Word for word, copy all the data and drop the pictures.

--- BEGIN ---

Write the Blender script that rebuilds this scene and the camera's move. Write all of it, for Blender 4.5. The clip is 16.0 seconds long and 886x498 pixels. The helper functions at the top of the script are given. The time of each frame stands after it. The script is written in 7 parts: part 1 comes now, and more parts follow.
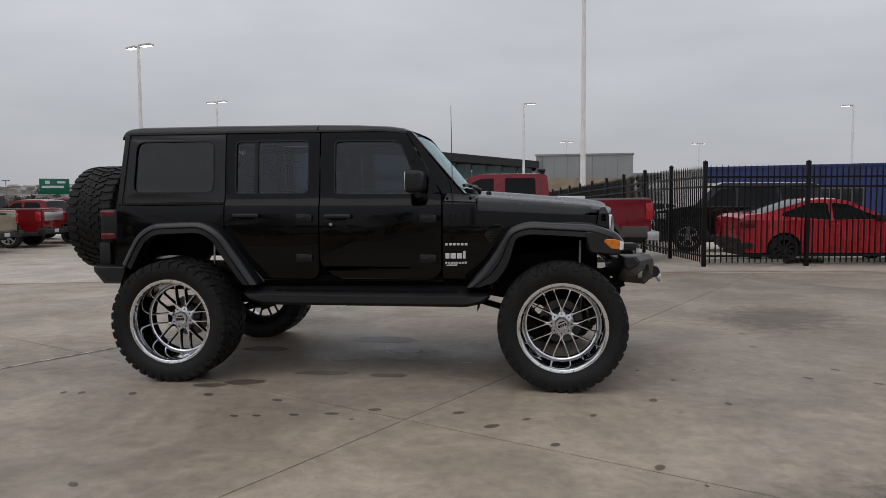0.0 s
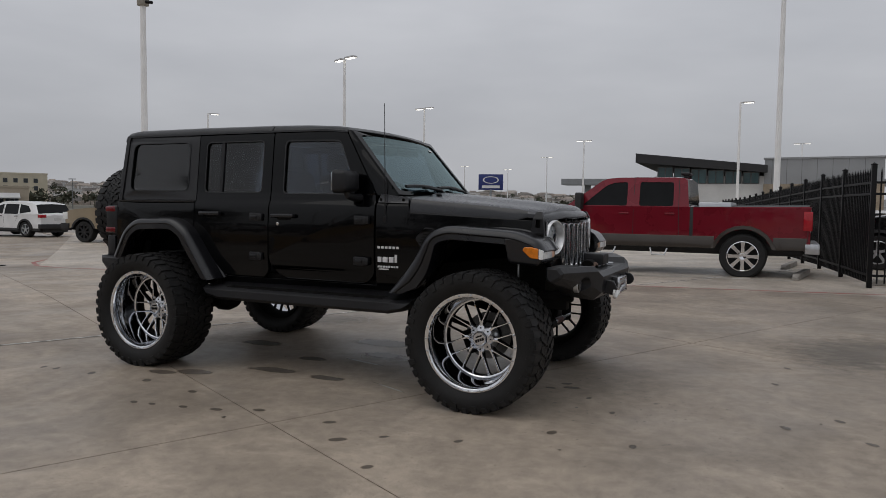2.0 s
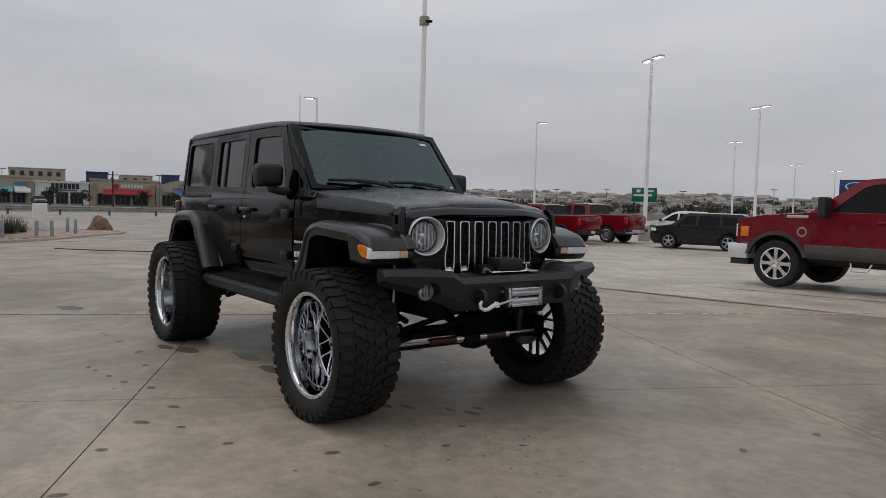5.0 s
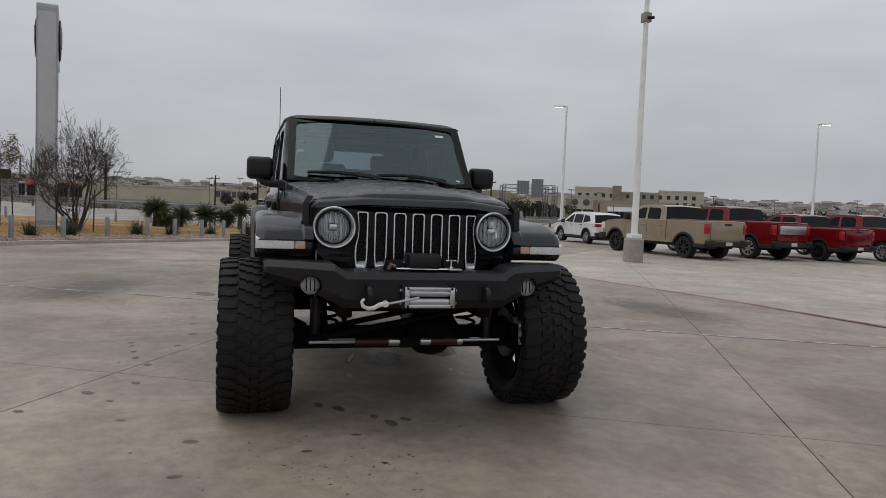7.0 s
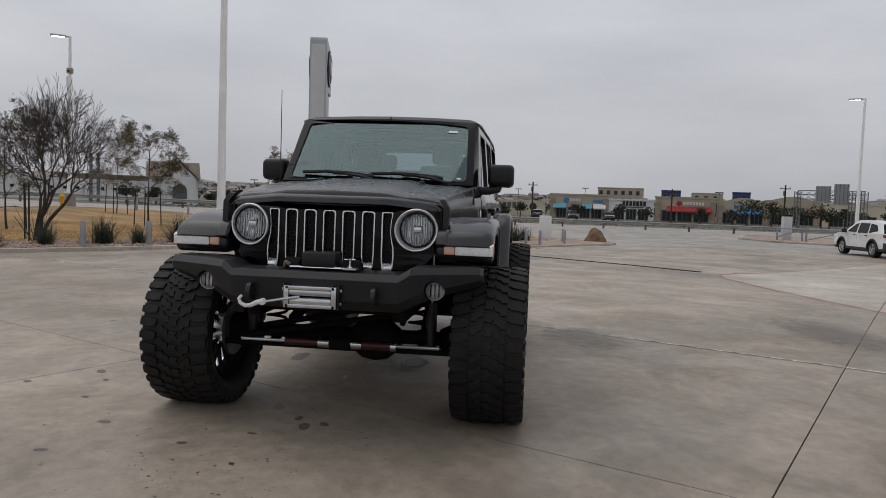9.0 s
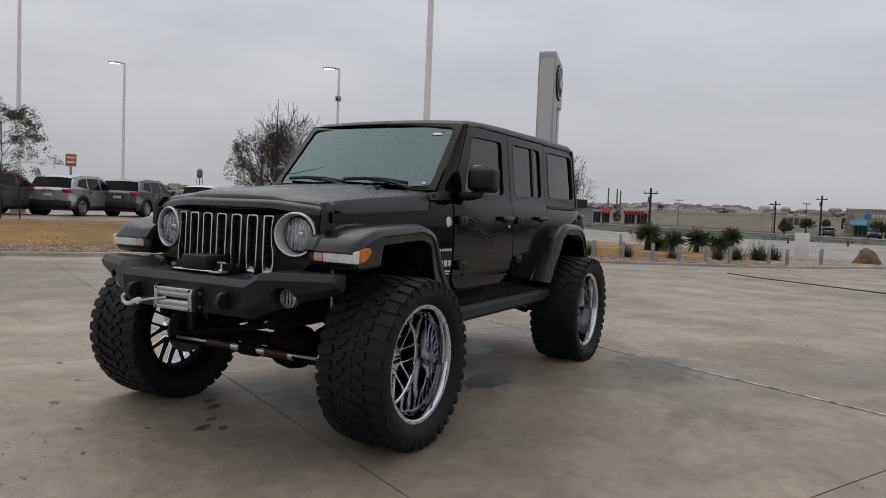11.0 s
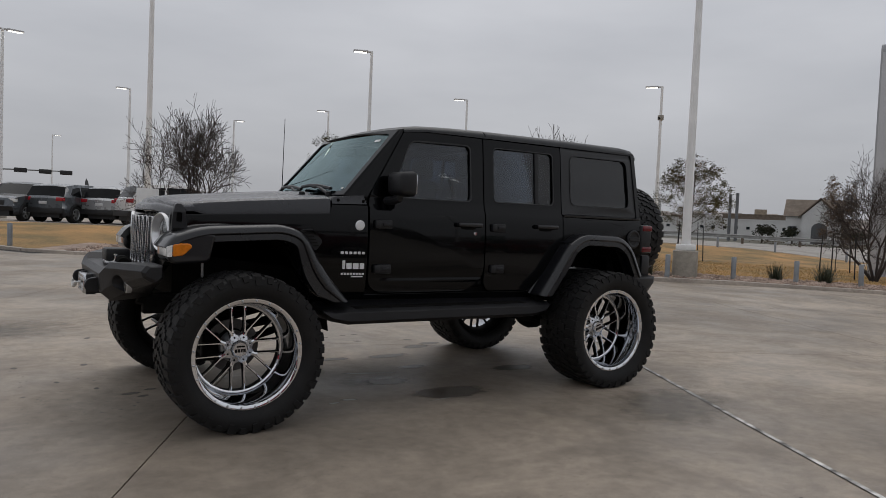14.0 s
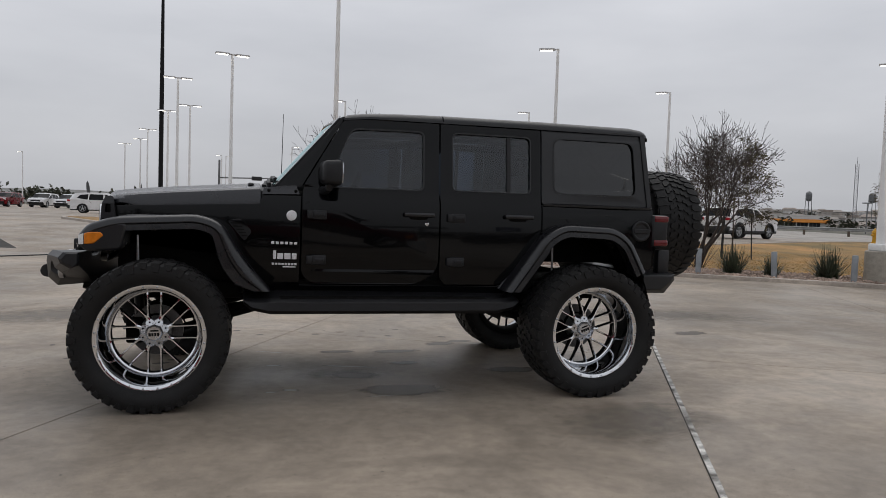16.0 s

--- END ---

§ SOLUTION:
Write the Blender script that rebuilds this scene and the camera's move. Write all of it, for Blender 4.5. The clip is 16.0 seconds long and 886x498 pixels. The helper functions at the top of the script are given. The time of each frame stands after it. The script is written in 7 parts: part 1 comes now, and more parts follow.
0.0 s
2.0 s
5.0 s
7.0 s
9.0 s
11.0 s
14.0 s
16.0 s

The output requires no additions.